Star comment: Rail services need examination

The history of Britain's railways over the past 60 years could easily been viewed as one of stunted evolution.

Train.
Train.

And tragically, few of the myriad of developments that have taken place have resulted in any lasting improvements for passengers.

The Beeching cuts, initiated in the 1960s, saw routes disappear and thousands of stations close down, in a move that is now widely viewed as a monumental error.

Then passenger services were split into a multitude of franchises when the railways were privatised in the mid-1990s, resulting in spiralling prices and fragmented – and often poor quality – services.

It means that as far as our rail planners are concerned, the best solution to a current problem has often been to look backwards, instead of ahead.

Disgracefully, the people at the bottom of the list of considerations when it comes to "rail improvements" are often the ones that keep the whole system running, namely the passengers.

Now, for the first time in a quarter of a century, a plan appears to be in place to turn the experience of train travel into a positive one.

A new national body – Great British Railways (GBR) – will control the network from 2023 in a move the Government is keen to point out does not represent the renationalisation of rail.

It must be hoped that GBR will take on board the views of local travel planners when it gets to work.

Here in the Midlands, passengers have suffered from years of patchy, unreliable services. Cancelled trains and overcrowding have blighted the system.

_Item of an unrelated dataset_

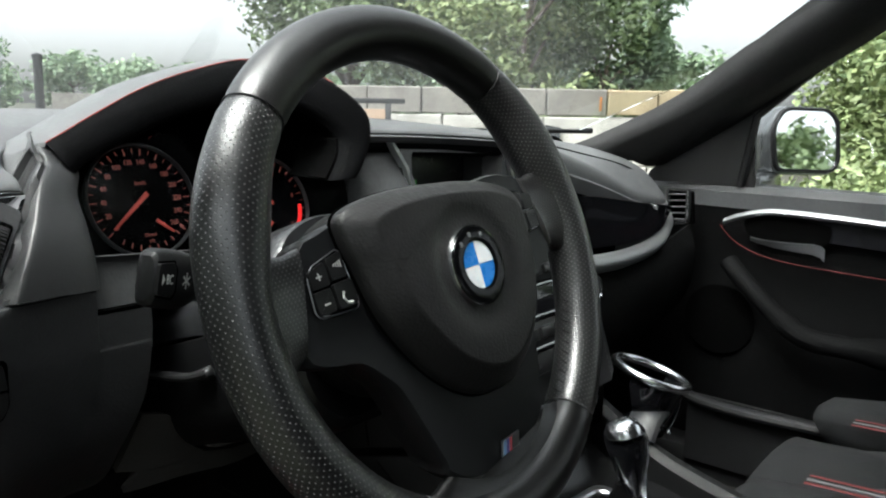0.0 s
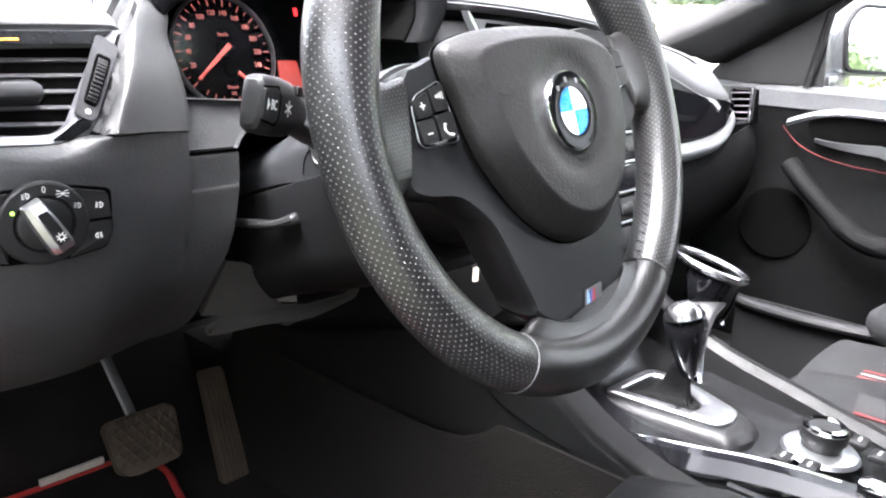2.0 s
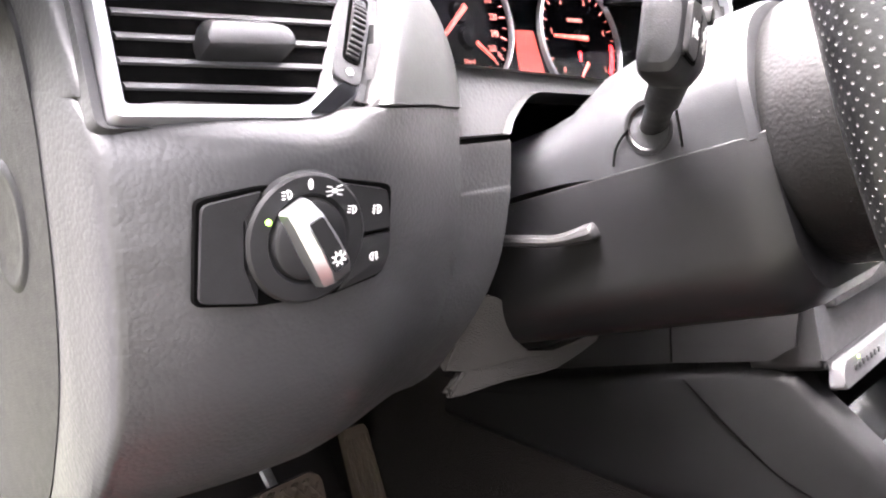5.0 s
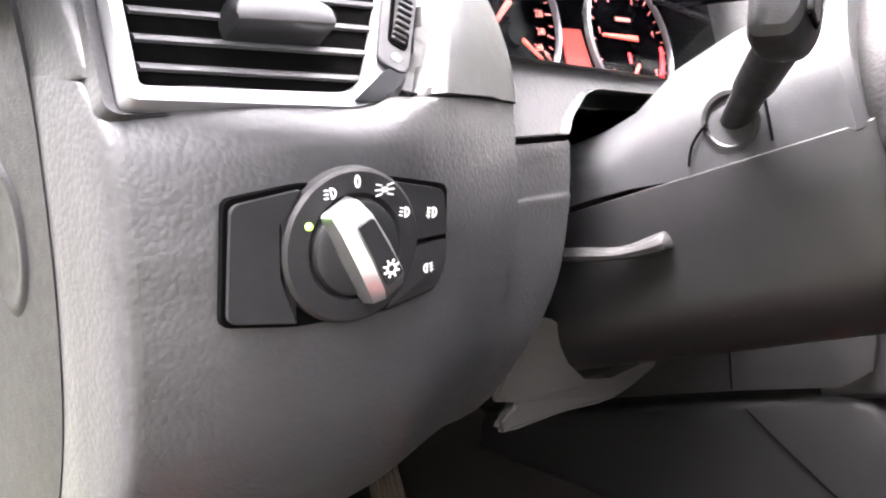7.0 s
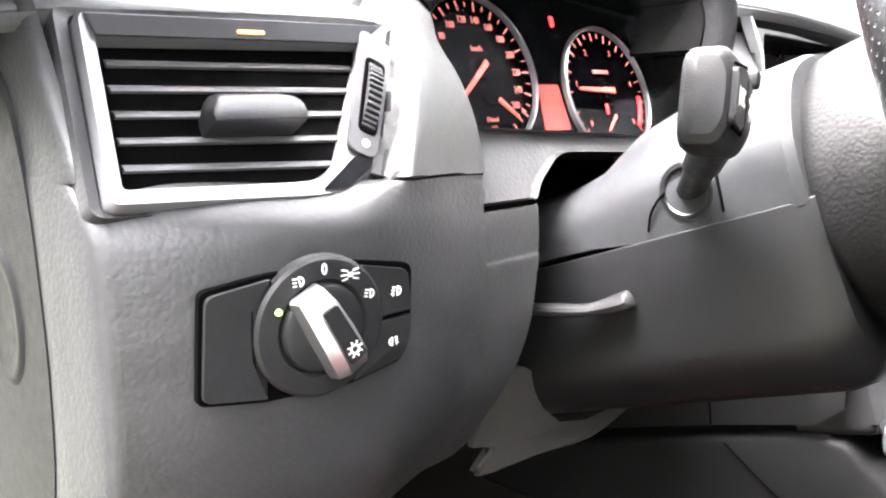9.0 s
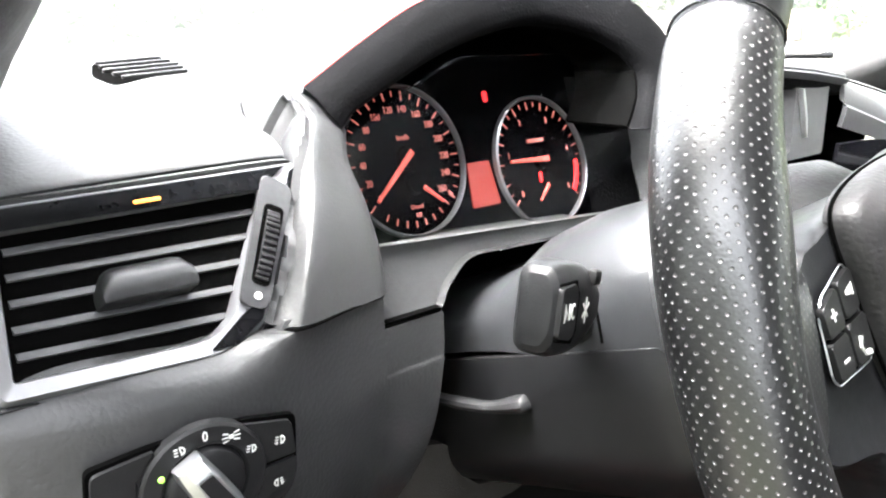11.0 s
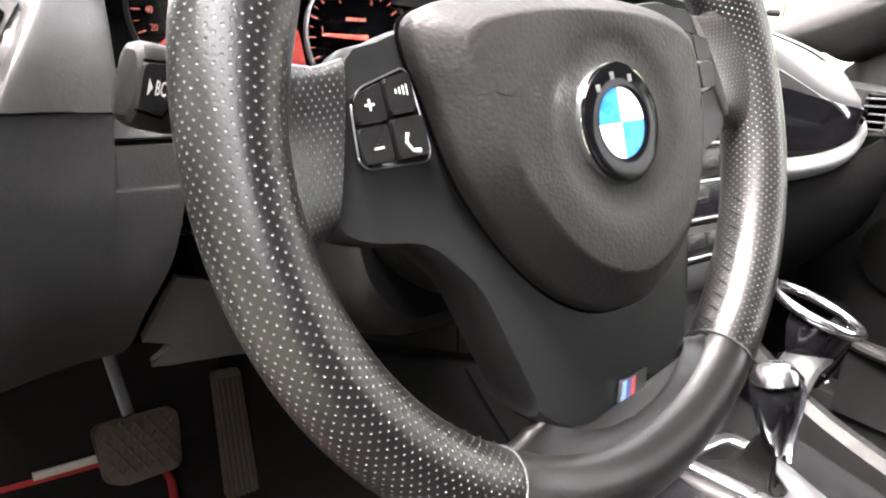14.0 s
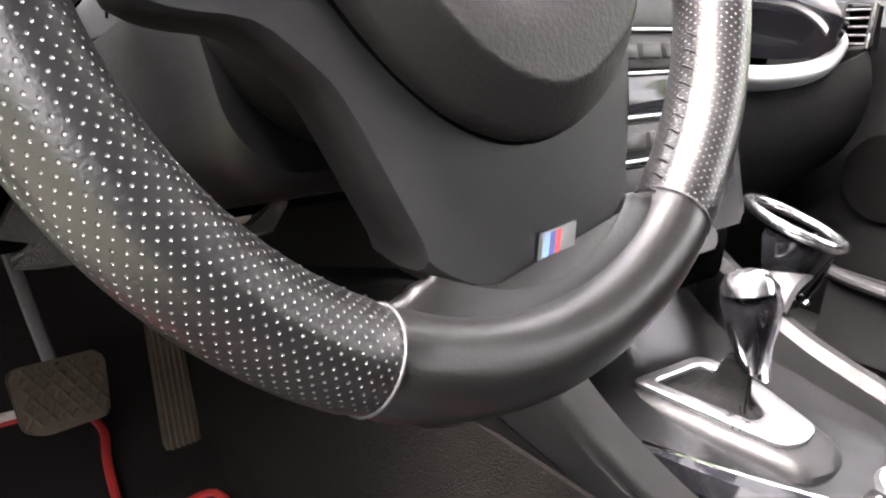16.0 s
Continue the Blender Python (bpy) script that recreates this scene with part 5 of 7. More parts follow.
for x, y0, z0 in ((0.55, 0.752, 1.078), (0.68, 0.748, 1.045), (0.82, 0.752, 1.006), (0.93, 0.765, 0.988), (1.02, 0.785, 0.980), (1.06, 0.81, 0.985)):
    k = (x - 0.55) / 0.5
    ctrl.append([(x, y0 + 0.004, z0 - 0.050 + 0.022 * k), (x, y0, z0 - 0.020 + 0.008 * k), (x, y0 + 0.010, z0 + 0.004), (x, y0 + 0.06, 1.058 + 0.032 * max(0, 1 - k) ** 2 - 0.030 * k), (x, y0 + 0.15, 1.092 + 0.008 * max(0, 1 - k) ** 2 - 0.035 * k), (x, y0 + 0.26, 1.102 - 0.03 * k), (x, y0 + 0.40 - 0.1 * k, 1.09 - 0.01 * k)])
part("passenger_pad", sheet(smooth_rows(ctrl, 4, 4), 0.005, (0, 0, -1)), TOPPAD, dash, "dark grey padded passenger side of the dashboard")
part("pad_seam", tube(spline([(0.60, 0.800, 1.084), (0.70, 0.798, 1.068), (0.86, 0.806, 1.044), (1.00, 0.828, 1.016)], 5), 0.0012, 6), PIT, dash)
# link between the instrument hood and the screen
ctrl = [[(0.180, 0.800, 1.098), (0.205, 0.774, 1.094), (0.236, 0.760, 1.088)], [(0.176, 0.778, 1.048), (0.200, 0.750, 1.046), (0.258, 0.748, 1.050)], [(0.168, 0.755, 1.0), (0.195, 0.728, 0.995), (0.236, 0.722, 0.99)], [(0.162, 0.74, 0.965), (0.195, 0.716, 0.96), (0.236, 0.712, 0.955)]]
part("inner_cheek", sheet([[p + Vector((0.0, 0.004, 0)) for p in r] for r in smooth_rows(ctrl, 4, 4)], 0.004, (0, 1, 0)), TOPPAD, dash, "grey panel between the instruments and the screen")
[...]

If Ministers are serious about getting more people onto trains post-Covid, then things need to improve fast.

Transport body Midlands Connect has a plan, involving increased services, faster trains and the long-overdue electrification of the line from Shrewsbury through the Black Country.

New stations are also under consideration, as is ensuring the whole region reaps the benefits of the controversial HS2 line.

At the very least, these plans deserve close examination.

Some of the proposals will not come cheap, and indeed, electrification is likely to cause severe disruption for the duration of any works.

However, the alternative of returning to how things were before is simply not an option.